▶ _OBJECTIVE_
Every record must appear in your copy exactly as written, with no pictures.

▶ _RECORDS PROVIDED_
start

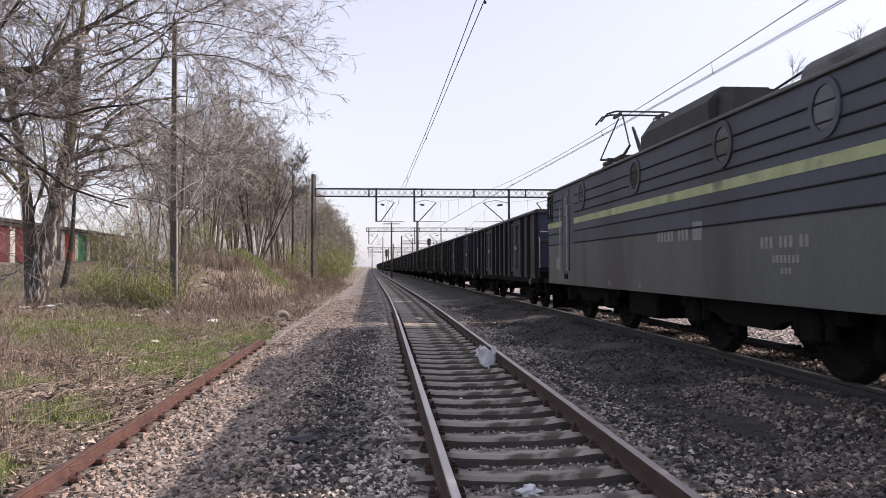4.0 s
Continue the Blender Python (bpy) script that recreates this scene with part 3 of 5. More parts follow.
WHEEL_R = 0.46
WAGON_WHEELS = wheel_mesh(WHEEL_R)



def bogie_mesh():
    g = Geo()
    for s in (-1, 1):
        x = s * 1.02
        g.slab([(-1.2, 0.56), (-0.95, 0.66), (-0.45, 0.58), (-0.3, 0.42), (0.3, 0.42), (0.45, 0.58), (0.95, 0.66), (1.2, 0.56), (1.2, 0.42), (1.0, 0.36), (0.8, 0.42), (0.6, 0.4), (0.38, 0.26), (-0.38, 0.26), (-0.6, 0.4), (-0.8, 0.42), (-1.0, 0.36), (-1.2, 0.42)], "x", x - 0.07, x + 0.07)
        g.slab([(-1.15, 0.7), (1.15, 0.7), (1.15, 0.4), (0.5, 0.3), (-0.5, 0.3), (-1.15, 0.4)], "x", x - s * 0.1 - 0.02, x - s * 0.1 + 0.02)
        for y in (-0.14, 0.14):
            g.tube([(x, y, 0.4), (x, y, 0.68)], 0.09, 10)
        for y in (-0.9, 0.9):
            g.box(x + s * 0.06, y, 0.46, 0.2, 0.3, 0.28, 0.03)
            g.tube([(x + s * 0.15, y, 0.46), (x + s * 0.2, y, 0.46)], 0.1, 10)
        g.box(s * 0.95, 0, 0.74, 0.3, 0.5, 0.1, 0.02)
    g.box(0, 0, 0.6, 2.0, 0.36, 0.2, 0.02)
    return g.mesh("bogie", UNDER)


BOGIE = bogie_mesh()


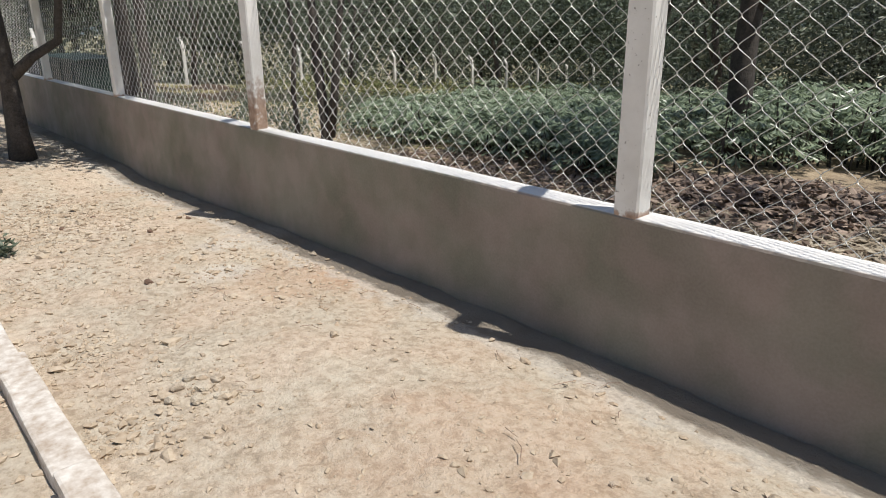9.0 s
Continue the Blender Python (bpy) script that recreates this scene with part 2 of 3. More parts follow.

end

▶ _THE ANSWER_
4.0 s
Continue the Blender Python (bpy) script that recreates this scene with part 3 of 5. More parts follow.
WHEEL_R = 0.46
WAGON_WHEELS = wheel_mesh(WHEEL_R)



def bogie_mesh():
    g = Geo()
    for s in (-1, 1):
        x = s * 1.02
        g.slab([(-1.2, 0.56), (-0.95, 0.66), (-0.45, 0.58), (-0.3, 0.42), (0.3, 0.42), (0.45, 0.58), (0.95, 0.66), (1.2, 0.56), (1.2, 0.42), (1.0, 0.36), (0.8, 0.42), (0.6, 0.4), (0.38, 0.26), (-0.38, 0.26), (-0.6, 0.4), (-0.8, 0.42), (-1.0, 0.36), (-1.2, 0.42)], "x", x - 0.07, x + 0.07)
        g.slab([(-1.15, 0.7), (1.15, 0.7), (1.15, 0.4), (0.5, 0.3), (-0.5, 0.3), (-1.15, 0.4)], "x", x - s * 0.1 - 0.02, x - s * 0.1 + 0.02)
        for y in (-0.14, 0.14):
            g.tube([(x, y, 0.4), (x, y, 0.68)], 0.09, 10)
        for y in (-0.9, 0.9):
            g.box(x + s * 0.06, y, 0.46, 0.2, 0.3, 0.28, 0.03)
            g.tube([(x + s * 0.15, y, 0.46), (x + s * 0.2, y, 0.46)], 0.1, 10)
        g.box(s * 0.95, 0, 0.74, 0.3, 0.5, 0.1, 0.02)
    g.box(0, 0, 0.6, 2.0, 0.36, 0.2, 0.02)
    return g.mesh("bogie", UNDER)


BOGIE = bogie_mesh()


9.0 s
Continue the Blender Python (bpy) script that recreates this scene with part 2 of 3. More parts follow.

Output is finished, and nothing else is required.